>> Start GIVEN DATA
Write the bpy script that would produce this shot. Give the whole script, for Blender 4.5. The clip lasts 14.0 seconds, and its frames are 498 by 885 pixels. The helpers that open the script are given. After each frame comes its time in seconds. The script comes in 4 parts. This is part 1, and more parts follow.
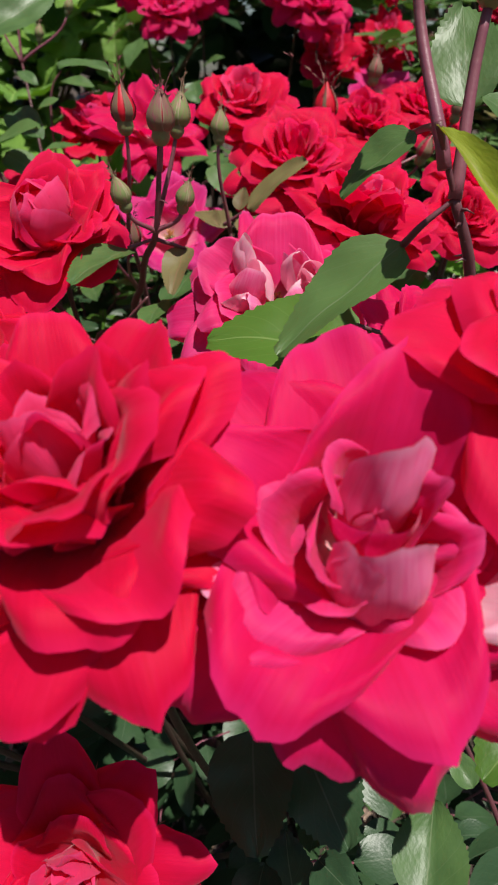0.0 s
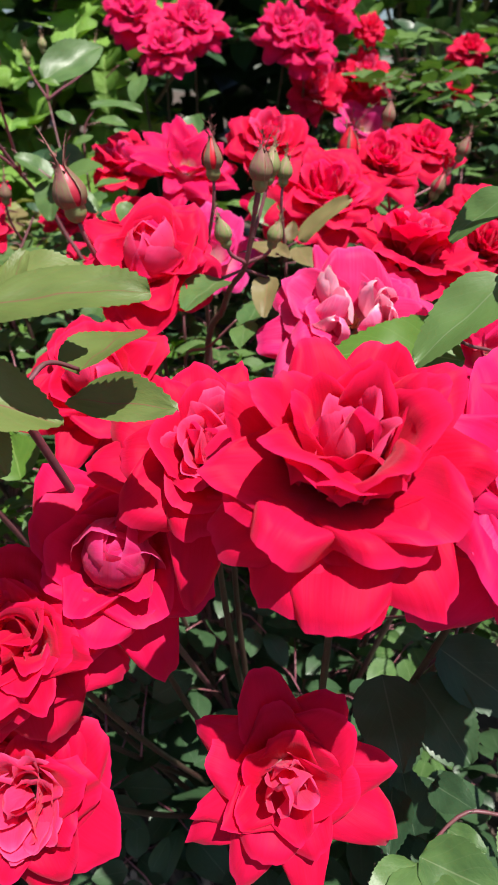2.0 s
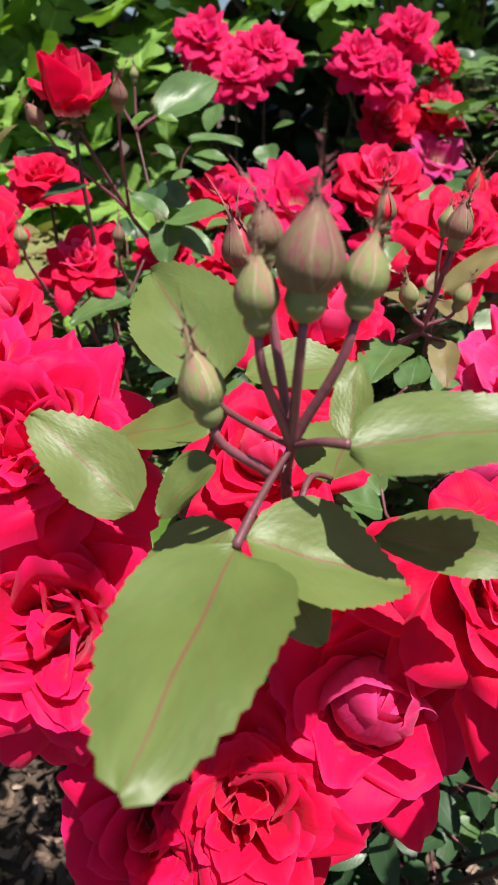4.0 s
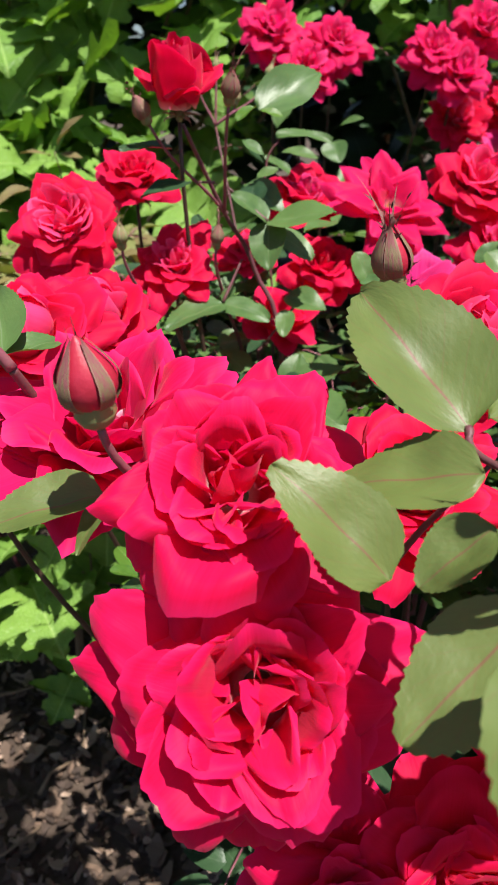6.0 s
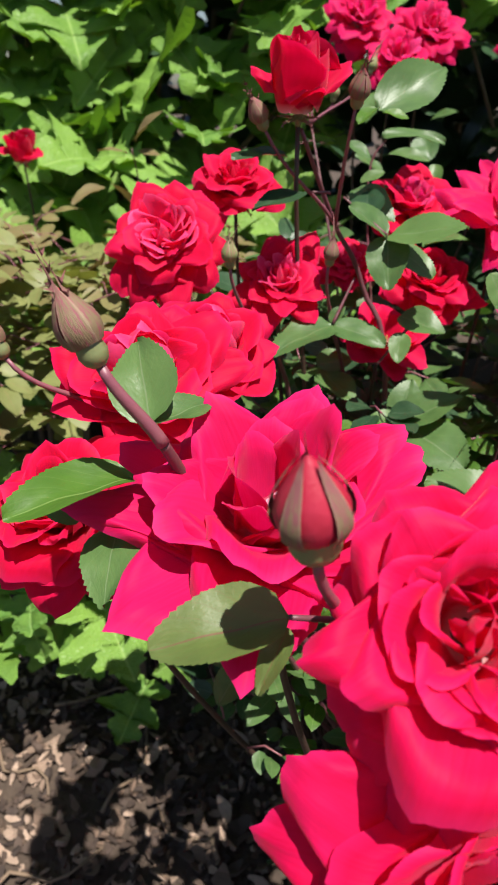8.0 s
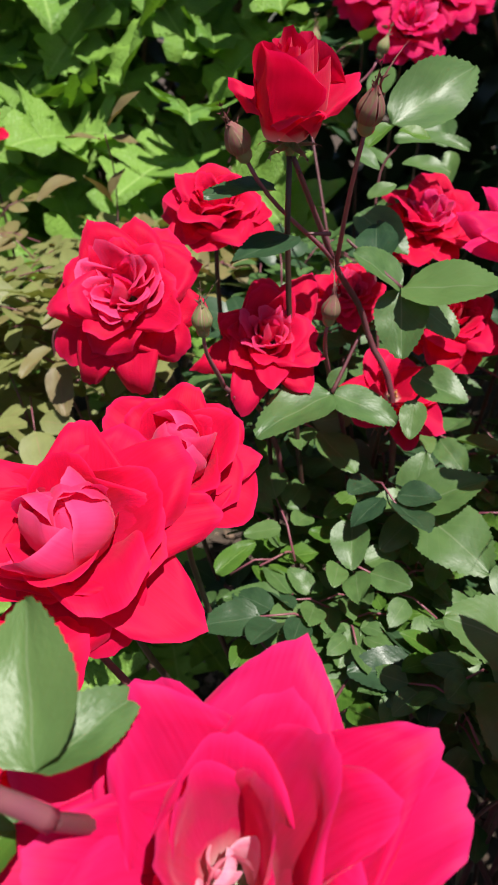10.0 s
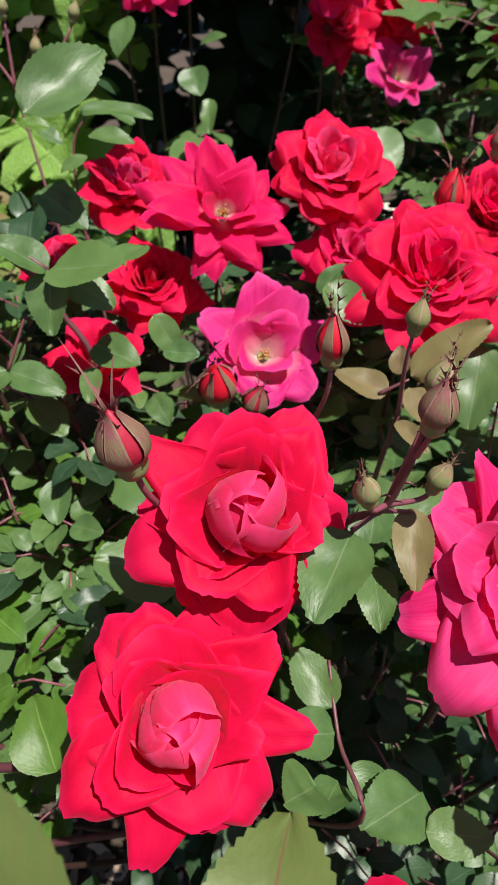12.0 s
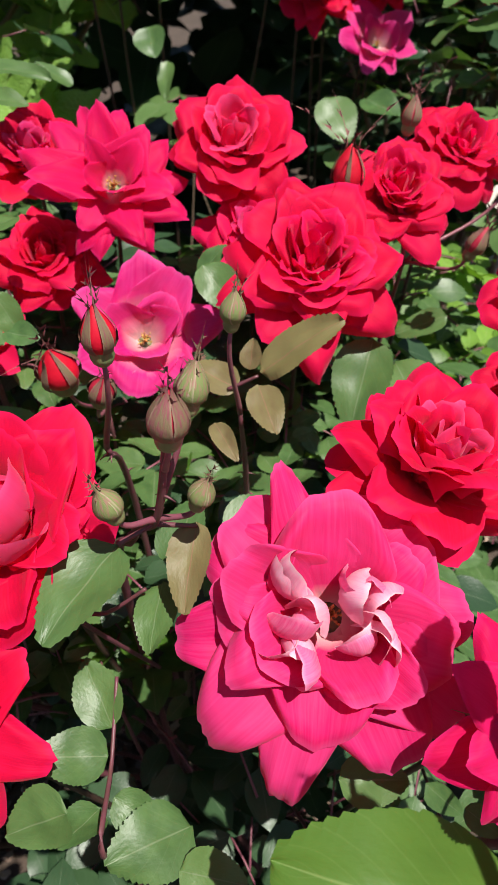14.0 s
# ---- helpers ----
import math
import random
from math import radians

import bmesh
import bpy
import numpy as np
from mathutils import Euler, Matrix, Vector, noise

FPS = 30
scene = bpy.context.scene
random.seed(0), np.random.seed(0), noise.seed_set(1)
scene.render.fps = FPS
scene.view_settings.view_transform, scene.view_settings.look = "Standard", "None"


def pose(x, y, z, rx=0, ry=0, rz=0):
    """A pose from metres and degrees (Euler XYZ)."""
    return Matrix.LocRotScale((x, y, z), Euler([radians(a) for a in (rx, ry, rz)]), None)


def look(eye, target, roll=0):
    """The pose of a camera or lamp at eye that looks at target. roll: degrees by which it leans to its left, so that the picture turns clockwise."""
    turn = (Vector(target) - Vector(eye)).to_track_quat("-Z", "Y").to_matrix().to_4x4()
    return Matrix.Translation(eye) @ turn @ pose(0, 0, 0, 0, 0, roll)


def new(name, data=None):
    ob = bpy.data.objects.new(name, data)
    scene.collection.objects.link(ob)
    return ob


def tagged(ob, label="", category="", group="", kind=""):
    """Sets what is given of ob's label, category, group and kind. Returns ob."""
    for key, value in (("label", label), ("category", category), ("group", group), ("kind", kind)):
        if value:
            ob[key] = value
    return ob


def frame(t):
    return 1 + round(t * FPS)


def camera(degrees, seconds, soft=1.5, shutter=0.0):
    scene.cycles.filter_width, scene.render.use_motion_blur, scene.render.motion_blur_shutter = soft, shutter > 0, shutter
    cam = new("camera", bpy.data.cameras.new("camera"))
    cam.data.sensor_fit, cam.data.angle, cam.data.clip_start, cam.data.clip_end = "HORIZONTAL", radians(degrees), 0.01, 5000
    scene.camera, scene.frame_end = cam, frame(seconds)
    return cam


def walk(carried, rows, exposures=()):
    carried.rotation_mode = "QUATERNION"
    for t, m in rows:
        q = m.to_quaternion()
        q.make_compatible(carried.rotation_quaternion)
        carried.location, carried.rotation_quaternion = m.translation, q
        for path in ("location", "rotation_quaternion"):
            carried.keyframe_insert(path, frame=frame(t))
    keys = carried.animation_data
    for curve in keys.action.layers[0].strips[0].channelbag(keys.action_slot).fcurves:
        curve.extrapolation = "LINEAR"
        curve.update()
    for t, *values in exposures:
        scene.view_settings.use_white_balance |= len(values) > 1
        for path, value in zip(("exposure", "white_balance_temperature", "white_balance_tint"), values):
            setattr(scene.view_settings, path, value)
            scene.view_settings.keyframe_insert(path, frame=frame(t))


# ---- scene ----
>> End GIVEN DATA
BRIEF:
Omitting all images, print the listing exactly.

FINAL ANSWER:
Write the bpy script that would produce this shot. Give the whole script, for Blender 4.5. The clip lasts 14.0 seconds, and its frames are 498 by 885 pixels. The helpers that open the script are given. After each frame comes its time in seconds. The script comes in 4 parts. This is part 1, and more parts follow.
0.0 s
2.0 s
4.0 s
6.0 s
8.0 s
10.0 s
12.0 s
14.0 s
# ---- helpers ----
import math
import random
from math import radians

import bmesh
import bpy
import numpy as np
from mathutils import Euler, Matrix, Vector, noise

FPS = 30
scene = bpy.context.scene
random.seed(0), np.random.seed(0), noise.seed_set(1)
scene.render.fps = FPS
scene.view_settings.view_transform, scene.view_settings.look = "Standard", "None"


def pose(x, y, z, rx=0, ry=0, rz=0):
    """A pose from metres and degrees (Euler XYZ)."""
    return Matrix.LocRotScale((x, y, z), Euler([radians(a) for a in (rx, ry, rz)]), None)


def look(eye, target, roll=0):
    """The pose of a camera or lamp at eye that looks at target. roll: degrees by which it leans to its left, so that the picture turns clockwise."""
    turn = (Vector(target) - Vector(eye)).to_track_quat("-Z", "Y").to_matrix().to_4x4()
    return Matrix.Translation(eye) @ turn @ pose(0, 0, 0, 0, 0, roll)


def new(name, data=None):
    ob = bpy.data.objects.new(name, data)
    scene.collection.objects.link(ob)
    return ob


def tagged(ob, label="", category="", group="", kind=""):
    """Sets what is given of ob's label, category, group and kind. Returns ob."""
    for key, value in (("label", label), ("category", category), ("group", group), ("kind", kind)):
        if value:
            ob[key] = value
    return ob


def frame(t):
    return 1 + round(t * FPS)


def camera(degrees, seconds, soft=1.5, shutter=0.0):
    scene.cycles.filter_width, scene.render.use_motion_blur, scene.render.motion_blur_shutter = soft, shutter > 0, shutter
    cam = new("camera", bpy.data.cameras.new("camera"))
    cam.data.sensor_fit, cam.data.angle, cam.data.clip_start, cam.data.clip_end = "HORIZONTAL", radians(degrees), 0.01, 5000
    scene.camera, scene.frame_end = cam, frame(seconds)
    return cam


def walk(carried, rows, exposures=()):
    carried.rotation_mode = "QUATERNION"
    for t, m in rows:
        q = m.to_quaternion()
        q.make_compatible(carried.rotation_quaternion)
        carried.location, carried.rotation_quaternion = m.translation, q
        for path in ("location", "rotation_quaternion"):
            carried.keyframe_insert(path, frame=frame(t))
    keys = carried.animation_data
    for curve in keys.action.layers[0].strips[0].channelbag(keys.action_slot).fcurves:
        curve.extrapolation = "LINEAR"
        curve.update()
    for t, *values in exposures:
        scene.view_settings.use_white_balance |= len(values) > 1
        for path, value in zip(("exposure", "white_balance_temperature", "white_balance_tint"), values):
            setattr(scene.view_settings, path, value)
            scene.view_settings.keyframe_insert(path, frame=frame(t))


# ---- scene ----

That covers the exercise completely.